What is Machine Learning?
Machine Learning (ML) is a subset of artificial intelligence that focuses on creating systems that can learn and improve from experience without being explicitly programmed. It's all about developing algorithms that can analyze data, identify patterns, and make predictions or decisions.
Think of ML as teaching a computer to recognize cats in images. Instead of writing rules like "if it has pointy ears and whiskers, it's a cat," we show the computer thousands of cat pictures and let it figure out the patterns on its own.
Types of Machine Learning
There are three main types of machine learning:
-
Supervised Learning: The algorithm learns from labeled data. It's like a student learning with a teacher's guidance. Example: Predicting house prices based on features like size and location.
-
Unsupervised Learning: The algorithm finds patterns in unlabeled data. It's like a student exploring and finding connections on their own. Example: Grouping customers based on their purchasing behavior.
-
Reinforcement Learning: The algorithm learns through trial and error, receiving rewards for correct actions. Example: Teaching a computer to play chess by rewarding winning moves.
Enter Scikit-learn: Your ML Swiss Army Knife
Scikit-learn is a free, open-source machine learning library for Python. It's designed to be intuitive and efficient, making it perfect for both beginners and experienced data scientists.
Here's why Scikit-learn is awesome:
- It provides a consistent interface for various ML algorithms.
- It offers tools for data preprocessing, model selection, and evaluation.

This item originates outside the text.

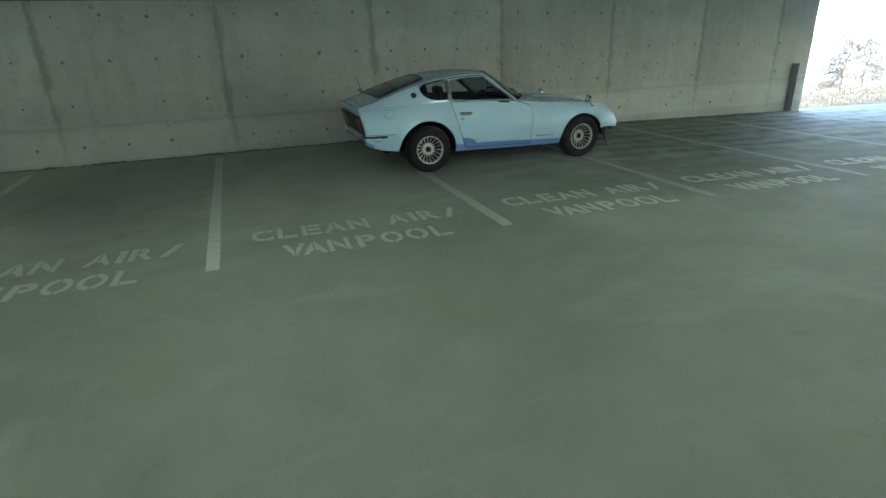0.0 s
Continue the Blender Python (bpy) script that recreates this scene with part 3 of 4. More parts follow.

- It integrates seamlessly with other scientific Python libraries like NumPy and Pandas.
Let's dive into a simple example to get a taste of Scikit-learn in action!
A Quick Scikit-learn Example: Predicting Iris Flowers
We'll use the famous Iris dataset to classify flowers based on their features.
from sklearn import datasets, model_selection, svm from sklearn.metrics import accuracy_score # Load the Iris dataset iris = datasets.load_iris() X, y = iris.data, iris.target # Split the data into training and testing sets X_train, X_test, y_train, y_test = model_selection.train_test_split(X, y, test_size=0.3, random_state=42) # Create and train the model model = svm.SVC(kernel='linear') model.fit(X_train, y_train) # Make predictions and calculate accuracy predictions = model.predict(X_test) accuracy = accuracy_score(y_test, predictions) print(f"Model accuracy: {accuracy:.2f}")
This simple script demonstrates the typical workflow in Scikit-learn:
- Load and prepare the data
- Split the data into training and testing sets
- Create and train the model
- Make predictions and evaluate the model
Key Concepts in Scikit-learn
As you start your journey with Scikit-learn, keep these concepts in mind:
- Estimators: Objects that can be fitted to data, like classification or regression models.
- Transformers: Objects that can modify or preprocess data.
- Predictors: Estimators with a predict() method for making predictions.
Next Steps in Your ML Journey
Now that you've got a taste of machine learning and Scikit-learn, here are some areas to explore:
- Data Preprocessing: Learn about feature scaling, encoding categorical variables, and handling missing data.
- Model Selection: Explore different algorithms and understand when to use each one.
- Hyperparameter Tuning: Discover techniques to optimize your models' performance.
- Cross-Validation: Understand how to properly evaluate your models to ensure they generalize well.
Remember, machine learning is a vast field, and Scikit-learn is a powerful tool to help you navigate it. Keep practicing, experimenting, and most importantly, have fun with your data science projects!